Dreams become action when push comes to shove. And the stories of queer campus activism—then and now—inspire me to keep dreaming and working with these students to change the world. We just need to know where to find them. There are trailblazers like Schuyler Bailar, the transgender student who pushed for his right to compete in Division I men’s swimming at Harvard. There are truth-tellers like Calliope Wong, the [X] student who called into question the professed commitment of women’s colleges to end gender-based oppression by publicizing her rejection from Smith College. And there are terrific role models like Brigham Young University senior Matt Easton, the gay student who declared to a packed house at his Mormon school’s commencement ceremony: “As a gay man, I am not broken.” These are just three of many examples.

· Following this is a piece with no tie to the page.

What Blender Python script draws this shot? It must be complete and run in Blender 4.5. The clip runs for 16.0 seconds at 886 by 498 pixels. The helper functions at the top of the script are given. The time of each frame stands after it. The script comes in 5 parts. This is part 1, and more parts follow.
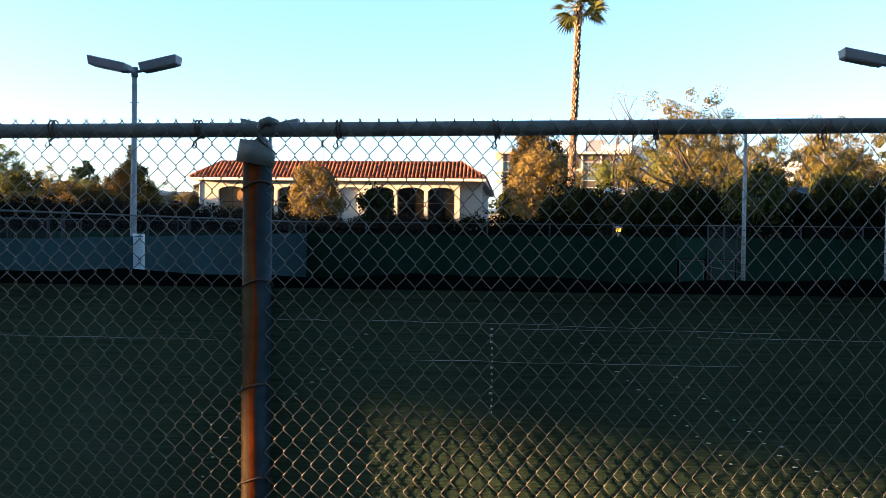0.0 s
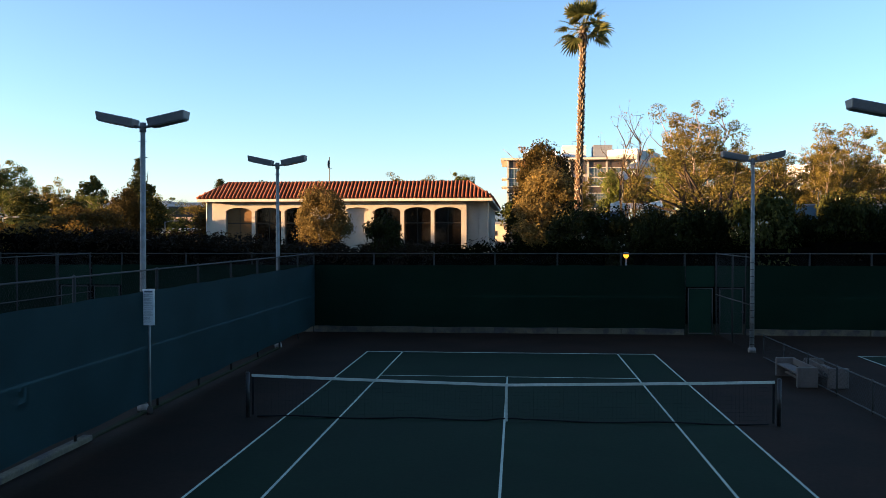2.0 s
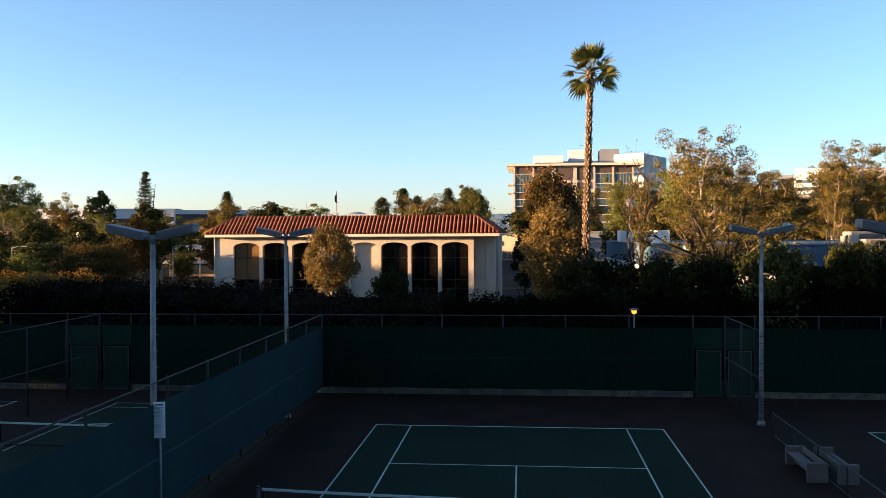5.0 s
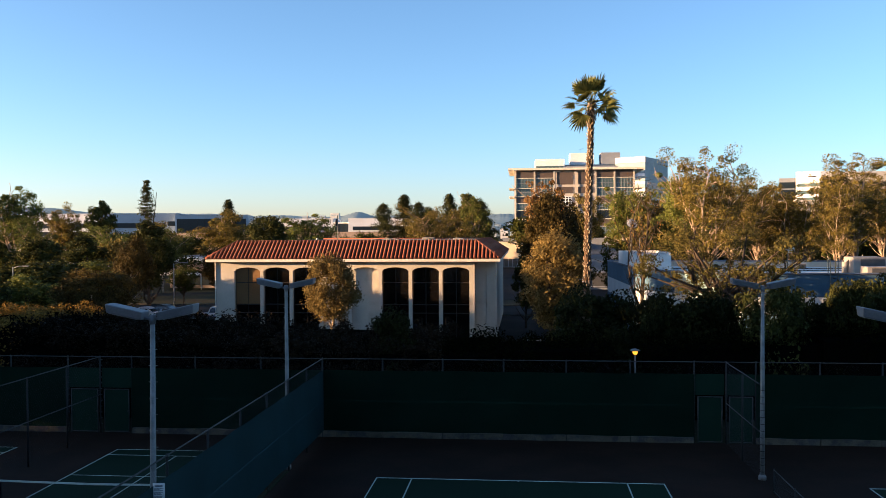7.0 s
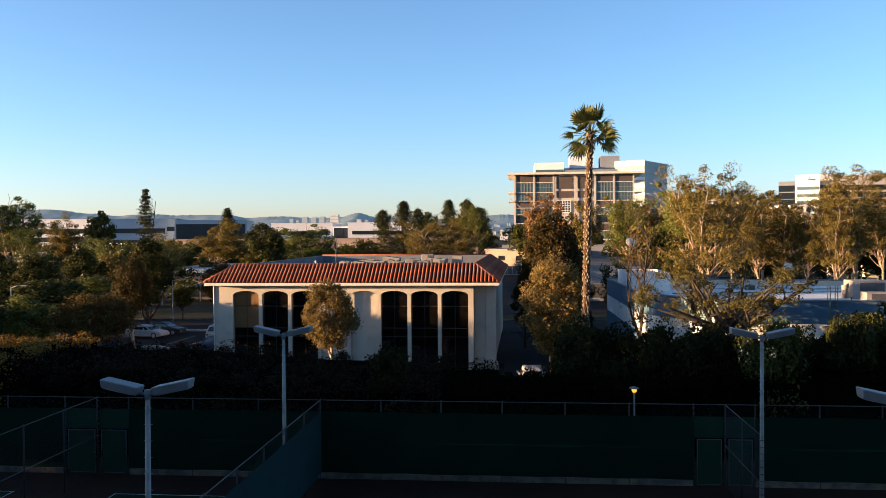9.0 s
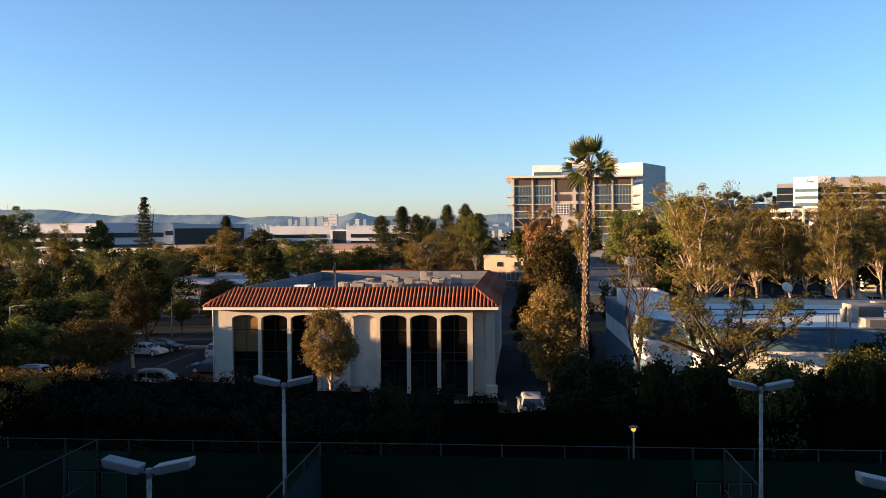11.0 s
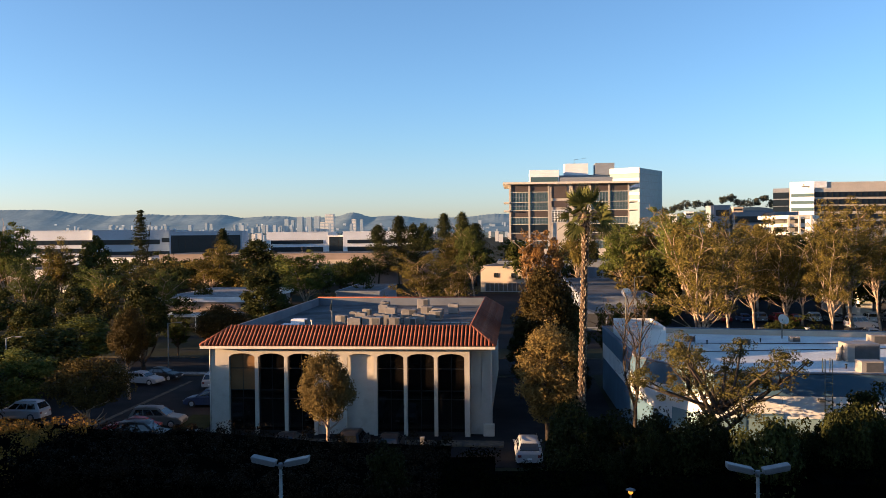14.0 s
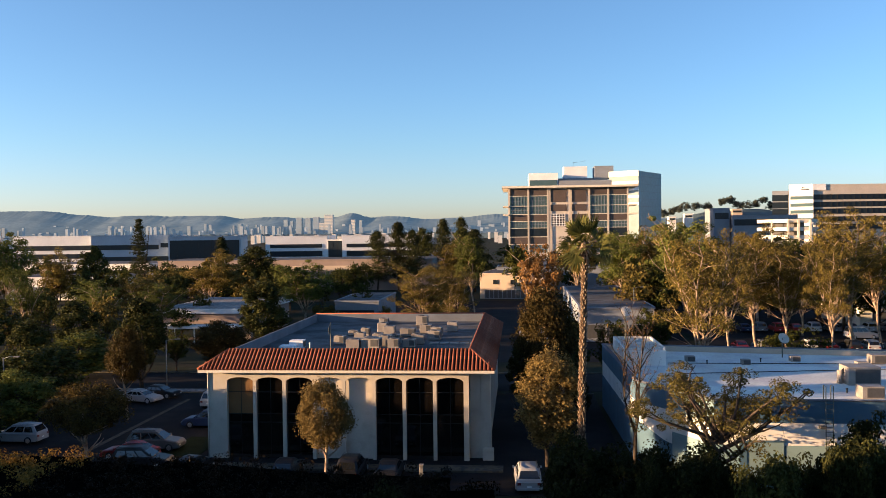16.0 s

None of these kids are broken. On the contrary, they are breaking—institutional silences, oppressive policies, and the unspoken rules that relegate youth activism to a lesser role in our movement. As I teach them about what we can learn from Stonewall—resistance, reclamation, and refusal—I watch them building a better, more inclusive world, one that is predicated on naming the costs of homophobia and transphobia, as well as white supremacy, misogyny, and nativism. Far from just a selfish distraction, social media means that they are more accountable to one another, sometimes surpassing and transforming old models of community for new ones.
The “Chicken Little” crowd likes to dismiss all of this—and them—as narcissism, assimilation, you name it. I prefer to call it transformation. They are working to claim spaces and change structures that should rightfully belong to queer college students. It is the work of world making, even as the world we’ve handed them is burning. Honestly, sometimes I wonder if we deserve them.
Is higher ed in crisis? Not if you take these queer college activists at their word. From my vantage point, at least, the kids are alright.
We need them—and they need us. So let’s pop the champagne when they win, and pick them up and dust them off when they lose. Armed with the confidence of coming to queer consciousness earlier in life than most of us did, these young liberators can carry forward the lessons and legacies of Stonewall on their own campuses.
Stonewall turns 50 this year, as do I, and this is what I’ve learned about transformative teaching: We must have the courage to build bridges between generations. Only then can we create a higher education that is as triumphantly and beautifully queer as those young rebels at Stonewall once dreamed.